L’Assessore ai lavori pubblici, Alessandro Raso, ha parlato apertamente di scarsità di risorse economiche e di come il Comune stia tentando di conciliare esigenze di decoro urbano con quelle ambientali. Tradotto: tagliare l’erba costa troppo, quindi chiamiamolo esperimento ecologico. Un modo elegante per giustificare anni di mancata manutenzione e risorse mai allocate a quello che, a detta di molti cittadini, è uno dei problemi più evidenti della città.

Il cambiamento climatico, poi, è diventato il capro espiatorio perfetto. Il vento, il caldo, l’inquinamento: tutto viene chiamato in causa per spiegare la difficoltà di mantenere aiuole in ordine e alberi in buona salute. Forse è il caso di ricordare che il verde pubblico esiste da ben prima che il termine “crisi climatica” entrasse nel vocabolario quotidiano. Eppure, decenni fa, non c’era bisogno di teorizzare soluzioni innovative per garantire ai cittadini parchi vivibili e marciapiedi liberi dalle erbacce.

La serata, naturalmente, non è stata priva di esempi virtuosi. Sono stati illustrati casi di successo da città come Bergamo e Novara, dove le amministrazioni hanno davvero investito in progetti concreti per il verde pubblico.

Ma confrontare questi modelli con Settimo suona quasi offensivo, dato che qui la sensazione dominante è che si proceda più per giustificazioni che per reali strategie.
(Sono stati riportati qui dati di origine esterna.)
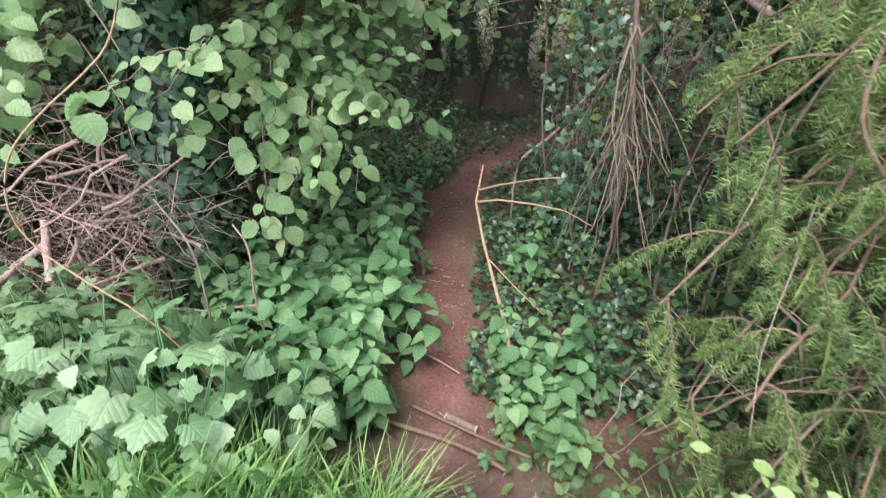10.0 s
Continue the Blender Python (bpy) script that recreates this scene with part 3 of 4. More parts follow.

Forse il punto più interessante della serata è stato proprio quello non detto: che senso ha investire tempo e risorse per creare un parco o una nuova area verde, se poi l’unica strategia è lasciarlo “selvaggio” in nome della biodiversità?

Non sarebbe più semplice non investire affatto e lasciare che madre natura faccia il suo corso, senza proclami e senza spese pubbliche?

Alla fine, resta la sensazione di una grande operazione di marketing politico.

Chiamare “innovazione” quella che agli occhi di molti cittadini sembra semplice incuria non è solo paradossale, ma anche profondamente irritante. Forse, come suggeriva ironicamente un residente in sala, la prossima conferenza potrebbe intitolarsi: “Degrado urbano: un’opportunità per la biodiversità”.